Tsipras sees loan deal this week

Greek Prime Minister Alexis Tsipras on Monday said an EU summit this week would address his country’s cash shortage despite what he described as attempts by some European nations to scupper a deal.

“The issue will be dealt with at a political level by the end of the week, until the summit or if need be, at the summit itself,” Tsipras told Ethnos daily.

The PM added that at the March 19-20 talks, Athens would face opposition from European nations “existentially linked with austerity” who were “playing with Europes future.”

But he insisted that other ‘prudent political forces’ would not allow the talks to collapse.

The Greek state is facing a cash squeeze this month because it has not yet received the remaining funds from its 240-billion-euro ($255-billion) EU-IMF rescue package as the new government is still locked in talks with its international creditors on a revised reform plan.

Tsipras did not identify the countries in question, but Germany has publicly opposed Greece’s plans to revise the terms of its bailout.

The PM recently also singled out the conservative administrations of Spain and Portugal for allegedly trying to block Athens’ plans.

Greece on Monday repaid over 500 million euros to the International Monetary Fund. On Friday it has to pay over 300 million to the IMF, and redeem 1.6 billion euros in treasury bills.

To meet the payments, Athens will auction 1.0 billion euros in three-month treasury bills on Wednesday.

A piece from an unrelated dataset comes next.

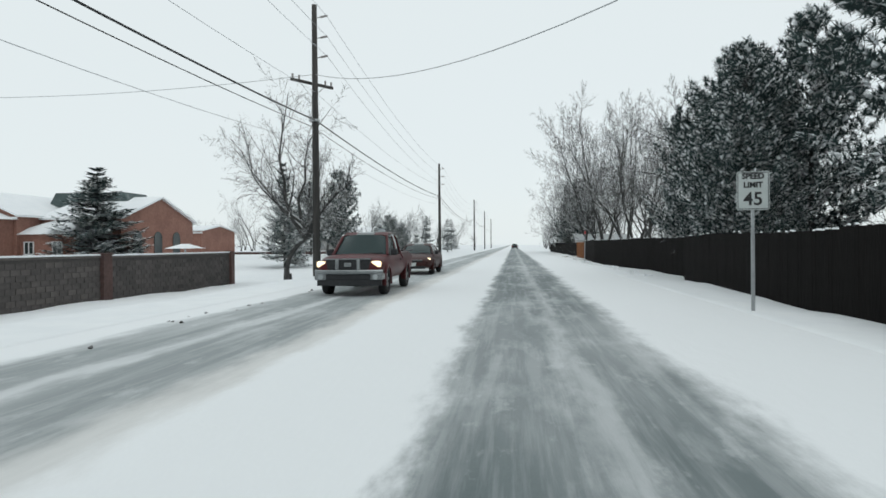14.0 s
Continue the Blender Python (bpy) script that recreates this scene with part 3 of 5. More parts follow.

Germany’s Frankfurter Allgemeine Zeitung on Sunday warned that Greek civil servants should brace themselves for downsized salaries and pensions this month.

European parliament president Martin Schulz also told the daily: “Tsipras urgently needs money.”

But the Greek PM insisted on Monday in his interview that there was “no danger to salaries and pensions..and no threat to bank deposits.”

In addition to holding back promised funds, the European Central Bank has limited the power of Greek banks to assist the state by buying its short-term treasury bills.

Schulz this weekend also bemoaned Tsipras’ decision to ally himself with a nationalist party to form a government in January.

The Greek PM responded to the criticism on Monday by saying “each of us should look to their own affairs. Greece is not a colony.”